Fig. 5 Surface temperature scan of the 52% Nb KTN target in the 〈11〉 azimuth. The scans were carried out as in Fig. 4 with upper cooling curve from ∼350 K to ∼60 K and lower warming curve from ∼50 K to ∼350 K. The initial He atom wave vector ki = 7.48 Å−1. The dotted vertical lines indicate the bulk phase transitions. |
Previous work, both theoretical and experimental, reported by others indicate that small regions in the bulk of mixed crystals can form with superstructures, striations, and other inhomogeneities in nominally homogeneous mixtures.15 These are found to arise from small variations in temperatures as the crystal is forming from the melt. The dramatic variations in specular reflectivity that we observe in the STS results do not seem to be correlated with such bulk structures nor with any bulk phase transitions. They appear to be a purely surface effect. No sign of surface inhomogeneity is seen in the AD experiments, nor does any trace of it appear in the STS experiments with the 30% Nb KTN targets.
In other investigations of specular reflectivity of He atoms from surfaces, a plot of the log of specular intensity versus temperature has been shown to yield a straight line with negative slope.16 This can be analysed in terms of the Debye–Waller model17 which describes the attenuation of coherent scattering with increasing temperature due to thermal motion. Since our STS data do not show a continuous decrease with increasing temperature for any meaningful range of temperatures such an analysis is impractical here.
Inelastic scattering experiments were also carried out on the 52% Nb fraction targets.
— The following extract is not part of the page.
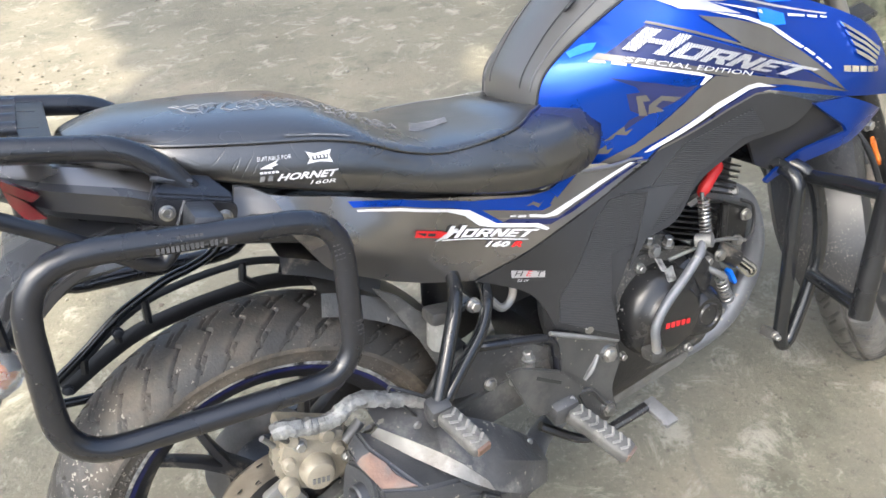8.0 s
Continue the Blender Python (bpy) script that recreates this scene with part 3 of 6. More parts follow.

Fig. 6 shows the results of a typical Time of Flight (TOF) experiment in the upper panel; in the lower panel, these data have been transformed into an energy resolved spectrum. The large peak at zero energy transfer, the diffuse elastic peak, has been truncated in height to be able to see the much smaller inelastic, energy transfer peaks associated with phonon creation or annihilation. The tails of the large diffuse elastic peak make it difficult to determine small energy transfers with reasonable accuracy. Rayleigh modes, surface waves which typically approach zero energy at large wavelengths, are therefore hard to detect for this sample, if they are present at all. The very large diffuse elastic signal results from numerous defects at the surface, and probably many steps, despite the sample having been cleaved in situ under UHV conditions. These surface irregularities also reduce the phonon lifetimes and hence broaden the energy peaks. These characteristics have been found in all TOF experiments for pure KTaO3 and for all the KTN targets studied in this laboratory.
Fig. 7 shows the dispersion results for the 52% Nb fraction target in the 〈11〉 azimuth at 110 K, 190 K and 225 K. A clear result at all temperatures is a nearly dispersionless Einstein branch at ∼13.5 meV, spanning the entire surface Brillouin zone (SBZ). Since this branch appears at all three temperatures at virtually the same energy, it appears to be a purely surface characteristic independent of the bulk phase. Experiments in the 〈10〉 azimuth also show an Einstein branch at about the same energy for all temperatures and for all targets examined.1–4 We believe the Einstein mode, as seen here, reflects the vibrations of a K+ ion bridging two O anions, which arrangement results from the migration of the ions to the surface after cleaving. The theoretical calculations of Fritsch and Schröder suggest this would be a stable ionic arrangement.4,11
One can also see in Fig. 7 that lower energy modes were found approximately only in the first third of the SBZ and that there is no evidence for Rayleigh modes. This behaviour was also seen in the other KTN inelastic scattering experiments. The general similarity of the TOF results at these different temperatures suggests that they reflect strictly surface vibrational behaviour, independent of the bulk phases. (The temperatures of the bulk phase transitions are indicated in Fig. 3 and 4.)
There are some trends, however. Although the lower energy modes measurable in our TOF scans do not span the SBZ, they are somewhat dispersive but do not extrapolate to zero at the zone center. In fact, as the temperature is raised, the dispersion steepens somewhat with phonon wave vector. For example, in 〈11〉 at 190 K the phonon energy near zero wave vector is ∼4 meV, whereas at 225 K and 375 K it is only ∼2.5 meV.2 Also, for pure KTaO3 at 80 K in the 〈10〉 azimuth and at 140 K in the 〈11〉 azimuth nearly flat modes at ∼6 meV were observed that spanned the entire SBZ.1,4 It is not evident why the phonon dispersion curves span the SBZ and are flat at these low surface temperatures for the undoped sample but not at higher surface temperatures. It is also not evident why the low energy modes for the Nb-doped samples don’t span the SBZ. This feature of the 52% Nb crystal surface is shared by all the KTNs. We do not have an explanation for the absence of Rayleigh modes even far from the zone center.
Since much new technology focuses on ever smaller devices, understanding surface effects on their characteristics becomes ever greater in importance. Further experimental and theoretical studies on surface behaviour of materials, such as the ones reported here, are vital for advances in device development.